The car weighs 500kg, well below what you’d typically expect from a car you might see on the road. It took 57 attempts to get the design right. It has no ABS, no air conditioning, no windscreen wipers and no airbags.

The team claims that it can travel more than 1,200km on a single charge of battery.

“We are using a standard battery and a standard solar panel, but we have focused on making it a super-efficient car and shown what is possible,” Hopkins continued.

“Very little rolling resistance and very little air resistance are what makes this car so efficient.

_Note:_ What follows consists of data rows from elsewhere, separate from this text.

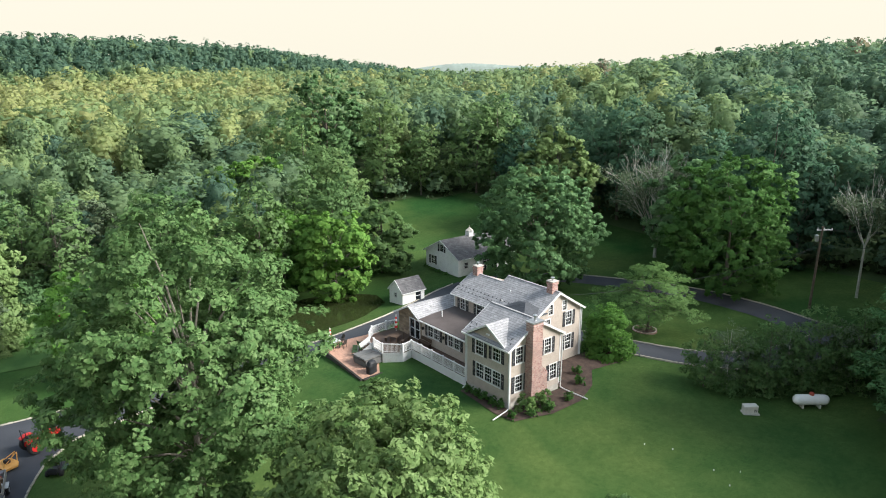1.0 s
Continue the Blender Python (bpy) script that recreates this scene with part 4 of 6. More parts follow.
# main block
MX0, MX1, MY0, MY1, MEV, MRX, MRG = 6.8, 14.0, 4.0, 11.05, 4.75, 10.45, 6.9
part("foundation", boxes((MX0 + 0.03, MX1 - 0.03, MY0 + 0.03, 15.6, G0 - 0.8, -0.6)), CONCRETE, house, "pale concrete foundation")
wall(house, "wall", (MX0, MY0), (MX1, MY0), -0.6, MEV, [(4.95, 5.8, 3.15, 4.6, {}), (4.95, 5.8, 0.55, 2.1, {}), (1.9, 2.6, 3.3, 4.4, dict(shutters=False))], gable=(MRX - MX0, MRG - 0.04), high=[(2.4, 2.95, 4.85, 5.85, dict(shutters=False, cols=2)), (4.4, 4.95, 4.9, 5.85, dict(shutters=False, cols=2))])
wall(house, "wall", (MX1, MY0), (MX1, 15.6), -0.6, MEV, [])
wall(house, "wall", (MX1, 15.6), (MX0, 15.6), -0.6, MEV, [], gable=(4.0, 6.3))
wall(house, "wall", (MX0, 15.6), (MX0, MY0), -0.6, MEV, [(1.0, 1.85, 3.15, 4.5, {}), (3.65, 4.5, 3.15, 4.5, {})])
bm = bmesh.new()
msl = (MRG - MEV) / (MRX - MX0)
roof_plane(bm, (MX0 - 0.3, MY0 - 0.25, MEV - 0.3 * msl), (MX0 - 0.3, MY1, MEV - 0.3 * msl), (MRX, MY1, MRG), (MRX, MY0 - 0.25, MRG))
roof_plane(bm, (MX1 + 0.35, MY1, MEV - 0.35 * msl), (MX1 + 0.35, MY0 - 0.25, MEV - 0.35 * msl), (MRX, MY0 - 0.25, MRG), (MRX, MY1, MRG))
part("roof", bm, ROOF, house, "grey slate roof")
bm = bmesh.new()
LRX = 9.6
LRG = MEV + (LRX - MX0) * msl
roof_plane(bm, (MX0 - 0.3, MY1, MEV - 0.3 * msl), (MX0 - 0.3, 15.85, MEV - 0.3 * msl), (LRX, 15.85, LRG), (LRX, MY1, LRG))
roof_plane(bm, (MX1 - 1.0, 15.85, MEV - 0.3), (MX1 - 1.0, MY1, MEV - 0.3), (LRX, MY1, LRG), (LRX, 15.85, LRG))
part("roof", bm, ROOF, house, "grey slate roof")
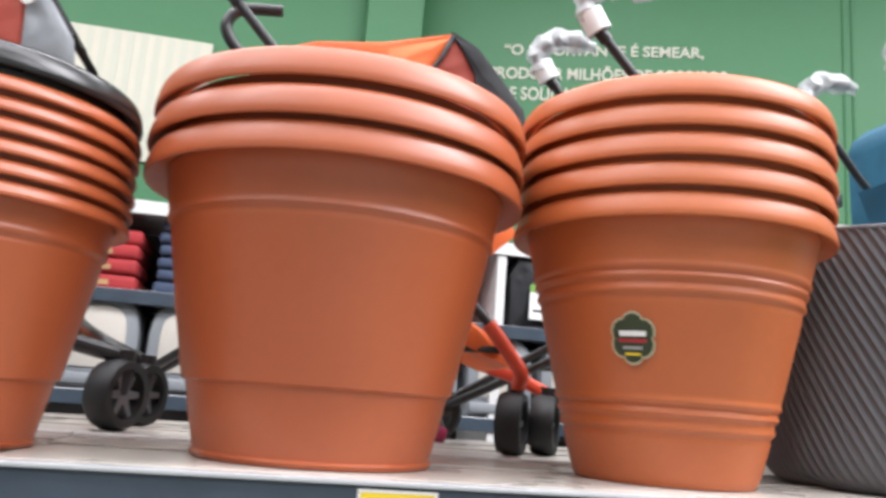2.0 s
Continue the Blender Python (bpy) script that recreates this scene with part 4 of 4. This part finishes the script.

And when you have an efficient car, you don’t need a lot of battery to make the whole car work.

“With the Guinness World Record, if we can prove that we can drive a car at reasonably high speed and do 1000km, it proves the technology exists. We just need to do some polishing with that technology to make it mainstream.”

The Sunswift 7 will also be fitted with 5G sensors and cameras, capable of being driven without somebody in the car (this has been handled by the team’s technical partner, Optus). Chaz Mostert, the winner of the 2021 Bathurst 1,000, will be taking the car for a spin around Mount Panorama in October, while outside of the cabin.

UNSW is also launching the “Sunswift Institute” to bring racing, automotive development and technological innovation into one cohort.

The team will attempt the world record in December.